Mr Hewitt said: “The weekend following the sentencing of Sarah Everard’s murderer – as I took in what that meant for policing – from a personal point was one of the lowest points in all the years of my service.”
He added that the service “can’t claim to police by consent if any community or any section of society doesn’t trust us and doesn’t believe in what we’re doing.
“So, I believe that this is a defining moment for policing, people will look back at how we responded, but, more importantly, people are looking at us right now.”
A poll of 1,699 adults by YouGov, on behalf of the End Violence Against Women (EVAW) coalition, found 47% of women and 40% of men polled said trust in the police has decreased since the details of Couzens’ crimes were made public in court.
Nearly one in three women (29%) said they continue to trust the police despite Couzens’ actions.
Deputy Chief Constable Maggie Blyth, who was appointed last month to lead the NPCC’s work on violence against women and girls, and to co-ordinate police action across England and Wales, told the conference “we know we cannot arrest our way out of violence against women and girls alone” and a “whole system response” was needed.
Mr Hewitt added that police “need to take every possible step to root out those who do not uphold our standards”, highlighting how the NPCC has asked force chiefs to remove those guilty of misconduct from the service.
Watch: After high-profile killings, London women learn to defend themselves
Forces should seek a judicial review when a decision has been made to “retain someone in the service who we believe undermines our culture and the standards that the public rightly expect of us”, he said.

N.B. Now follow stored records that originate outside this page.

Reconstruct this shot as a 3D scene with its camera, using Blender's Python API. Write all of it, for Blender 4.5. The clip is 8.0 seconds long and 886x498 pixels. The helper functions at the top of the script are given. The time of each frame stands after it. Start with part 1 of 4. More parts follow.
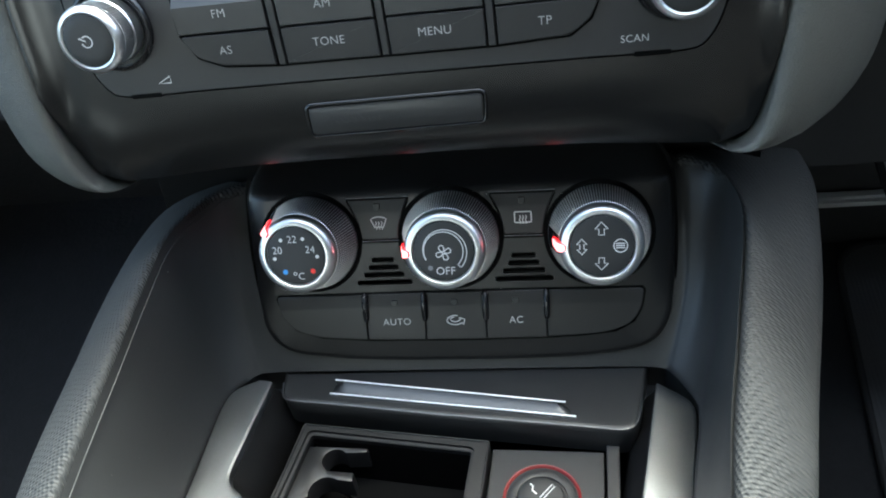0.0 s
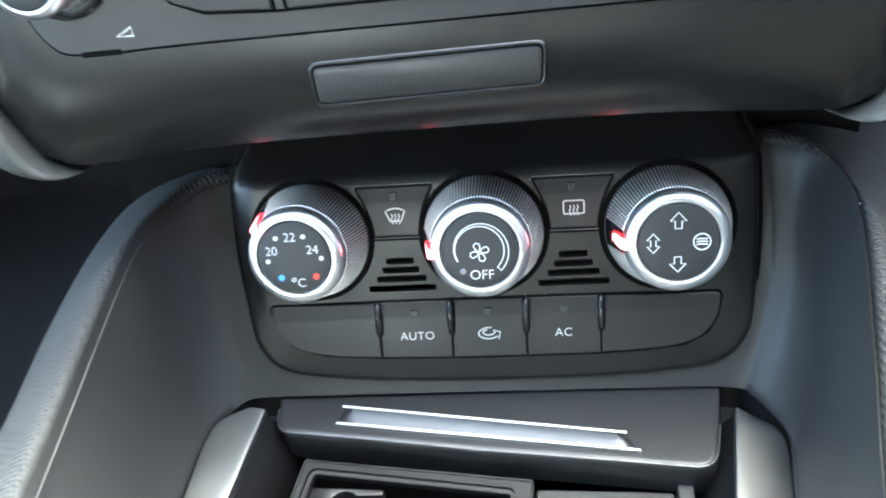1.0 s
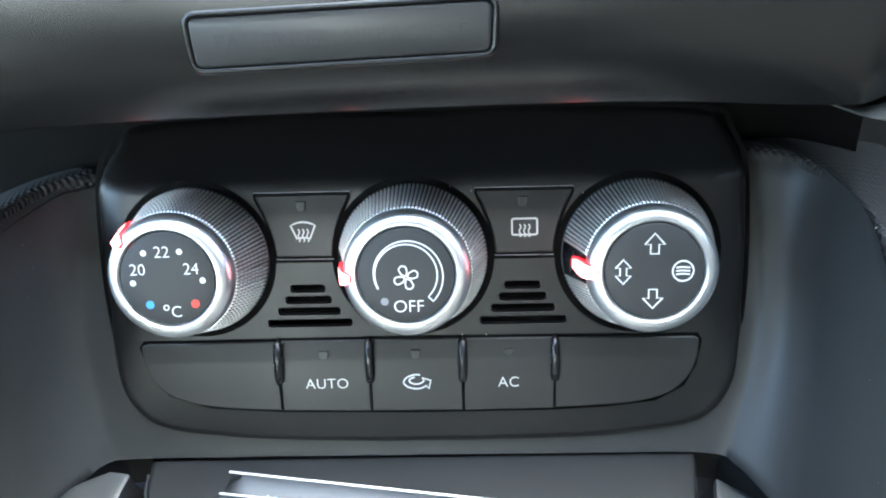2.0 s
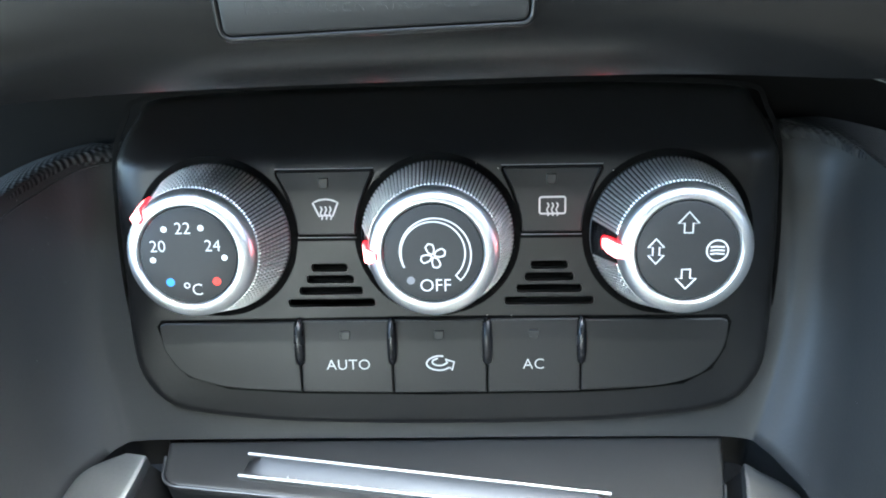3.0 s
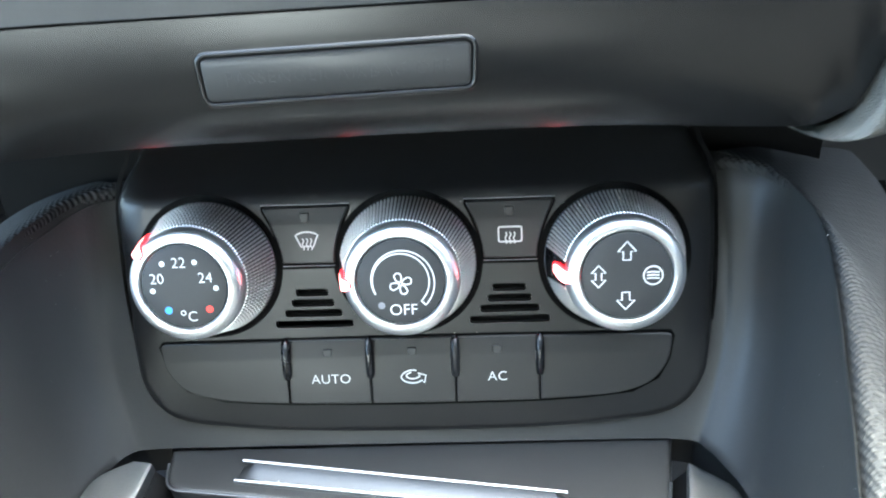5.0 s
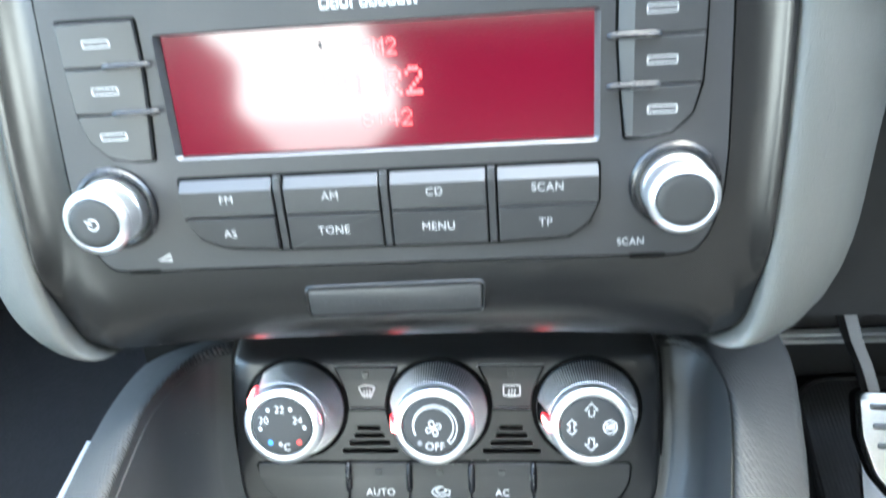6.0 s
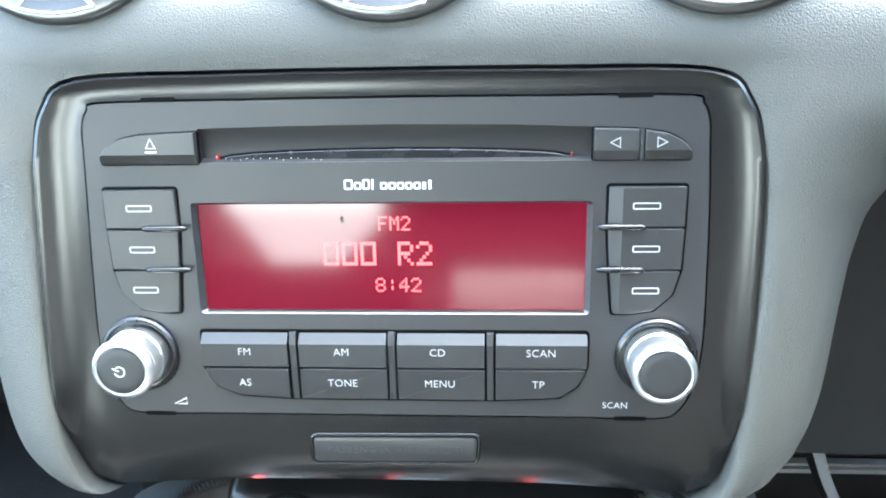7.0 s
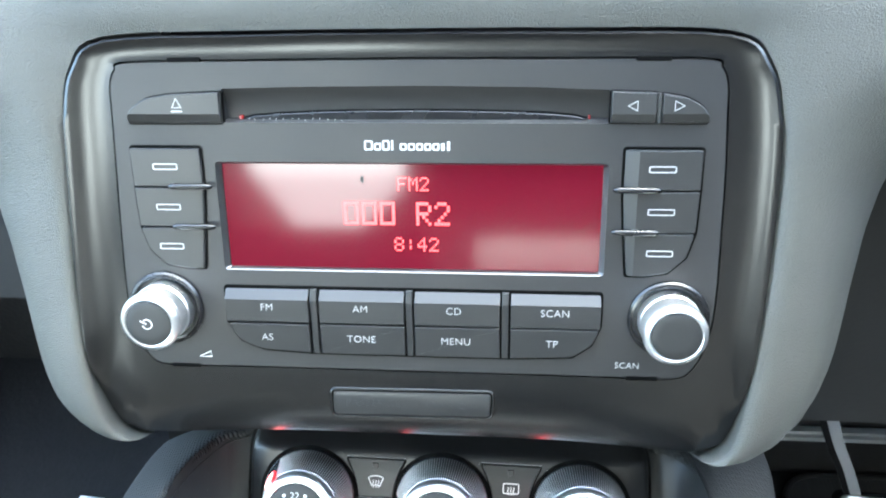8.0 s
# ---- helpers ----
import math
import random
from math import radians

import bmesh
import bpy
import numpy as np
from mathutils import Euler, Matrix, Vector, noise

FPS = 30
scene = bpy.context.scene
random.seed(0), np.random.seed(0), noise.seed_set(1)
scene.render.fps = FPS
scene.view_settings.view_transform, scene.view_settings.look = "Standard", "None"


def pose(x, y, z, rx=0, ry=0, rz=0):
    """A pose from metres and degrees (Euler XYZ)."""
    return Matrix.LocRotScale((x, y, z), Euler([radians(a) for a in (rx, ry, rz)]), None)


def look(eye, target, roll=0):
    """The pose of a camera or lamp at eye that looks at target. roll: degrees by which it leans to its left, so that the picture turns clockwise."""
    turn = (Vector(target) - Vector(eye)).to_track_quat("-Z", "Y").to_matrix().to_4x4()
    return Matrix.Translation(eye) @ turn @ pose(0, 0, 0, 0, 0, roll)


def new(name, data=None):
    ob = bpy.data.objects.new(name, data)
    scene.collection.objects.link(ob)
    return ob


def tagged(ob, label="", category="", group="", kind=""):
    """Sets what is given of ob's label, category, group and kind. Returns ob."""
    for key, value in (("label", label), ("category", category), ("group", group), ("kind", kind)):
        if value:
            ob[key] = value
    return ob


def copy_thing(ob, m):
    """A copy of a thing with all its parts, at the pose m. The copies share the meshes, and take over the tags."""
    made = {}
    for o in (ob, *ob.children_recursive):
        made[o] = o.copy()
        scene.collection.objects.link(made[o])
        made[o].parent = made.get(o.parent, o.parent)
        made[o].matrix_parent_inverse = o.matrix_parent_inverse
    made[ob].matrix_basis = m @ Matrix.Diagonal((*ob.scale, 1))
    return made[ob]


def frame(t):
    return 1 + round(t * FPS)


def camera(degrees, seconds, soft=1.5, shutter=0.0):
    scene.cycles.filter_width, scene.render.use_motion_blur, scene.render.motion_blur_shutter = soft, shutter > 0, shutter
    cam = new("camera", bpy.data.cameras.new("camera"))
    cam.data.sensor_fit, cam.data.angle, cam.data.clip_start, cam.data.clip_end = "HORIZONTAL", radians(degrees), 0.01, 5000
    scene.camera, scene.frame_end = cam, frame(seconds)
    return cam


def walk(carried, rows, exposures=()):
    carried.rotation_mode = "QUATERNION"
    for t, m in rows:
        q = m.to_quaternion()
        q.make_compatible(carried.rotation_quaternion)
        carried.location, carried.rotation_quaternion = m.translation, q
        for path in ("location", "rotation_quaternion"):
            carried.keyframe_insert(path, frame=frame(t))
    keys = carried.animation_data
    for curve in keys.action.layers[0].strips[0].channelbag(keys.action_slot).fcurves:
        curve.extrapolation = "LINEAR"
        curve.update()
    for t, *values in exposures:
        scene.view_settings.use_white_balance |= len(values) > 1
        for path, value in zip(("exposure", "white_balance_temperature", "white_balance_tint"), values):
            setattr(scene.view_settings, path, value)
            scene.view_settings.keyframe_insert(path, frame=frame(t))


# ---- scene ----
cam = camera(60.0, 8.0, 1.9, 0.4)
# The radio's face is the plane y = 0 of DASH, which leans back 25 degrees in the car.
DASH = pose(0, 0, 0.62, -25)
EXPO = 4.98
PATH = [
    (0, (0.05228, -0.23391, 0.05267), (0.03464, -0.13876, 0.00037), -7.77),
    (0.5, (0.03925, -0.22326, 0.04476), (0.02332, -0.12747, -0.00692), -7.58),
    (1, (0.02689, -0.18643, 0.02996), (0.01206, -0.09156, -0.02370), -7.55),
    (1.5, (0.02615, -0.15695, 0.01063), (0.01805, -0.05824, -0.03722), -4.60),
    (1.7, (0.02636, -0.15020, 0.00493), (0.02024, -0.05133, -0.04291), -3.65),
    (3, (0.01841, -0.14464, -0.00308), (0.01256, -0.04664, -0.05269), -3.02),
    (3.5, (0.02220, -0.14614, 0.00141), (0.01614, -0.04827, -0.04845), -3.59),
    (4, (0.02286, -0.14735, 0.00008), (0.01647, -0.04962, -0.05001), -3.99),
    (4.2, (0.02219, -0.14695, -0.00076), (0.01565, -0.04942, -0.05121), -4.12),
    (5.3, (0.03455, -0.17558, 0.02649), (0.02690, -0.07771, -0.02314), -4.61),
    (5.5, (0.03647, -0.19125, 0.03771), (0.02781, -0.09234, -0.00963), -4.63),
    (6, (0.04008, -0.22543, 0.08134), (0.02939, -0.12369, 0.04092), -4.23),
    (6.5, (0.03500, -0.23590, 0.10504), (0.02627, -0.13121, 0.07242), -2.59),
    (7, (0.03346, -0.24075, 0.11012), (0.02645, -0.13456, 0.08227), -1.06),
    (7.5, (0.03459, -0.24566, 0.11092), (0.02685, -0.13988, 0.08175), -0.45),
    (8, (0.03513, -0.24613, 0.10960), (0.02511, -0.14150, 0.07717), -0.71),
]
walk(cam, [(t, DASH @ look(eye, target, roll)) for t, eye, target, roll in PATH],
     [(t, EXPO + e, 6030, -5) for t, e in ((0.0, -1.35), (0.5, -0.5), (1.0, 0.05), (3.5, 0.18), (4.2, 0.27), (5.5, 0.50), (6.0, 0.82), (6.5, 0.85), (7.2, 0.67), (8.0, 0.57))])

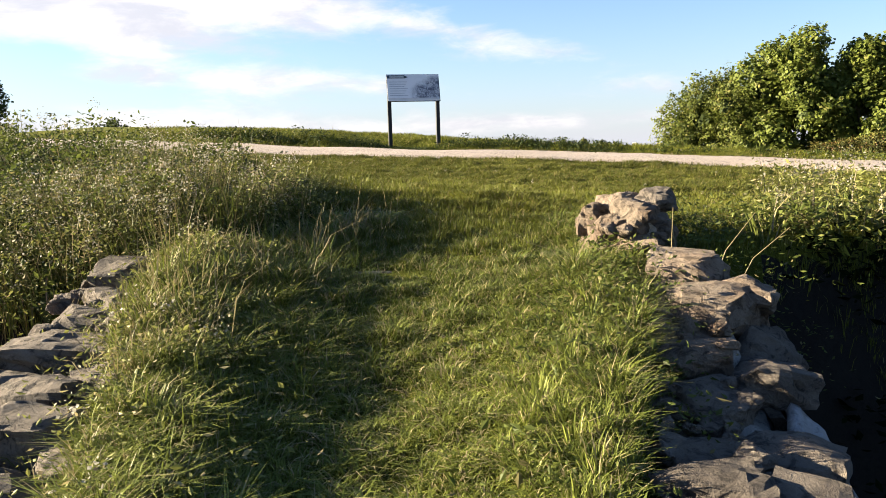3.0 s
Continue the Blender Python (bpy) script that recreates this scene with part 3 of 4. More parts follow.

Policing minister Kit Malthouse, who during his speech described the “awful killing” of Ms Everard as a “real punch in the solar plexus for policing”, said cutting the number of murders needs to be “one of the critical priorities” over the next year.
He said murder rates had “flatlined” after a “period of reduction” which means “we need to redouble our efforts”, adding: “It is preventable. They are not all ad-hoc, lots of them are predictable. Lots of murderers are identifiable, and I’m afraid lots of victims are also identifiable.”
Mr Malthouse also talked about embedding the “right set of values” into new officers joining the service as part of the Government’s recruitment drive, saying that they will bring a “big shot of new energy” and should be able to feel “proud”.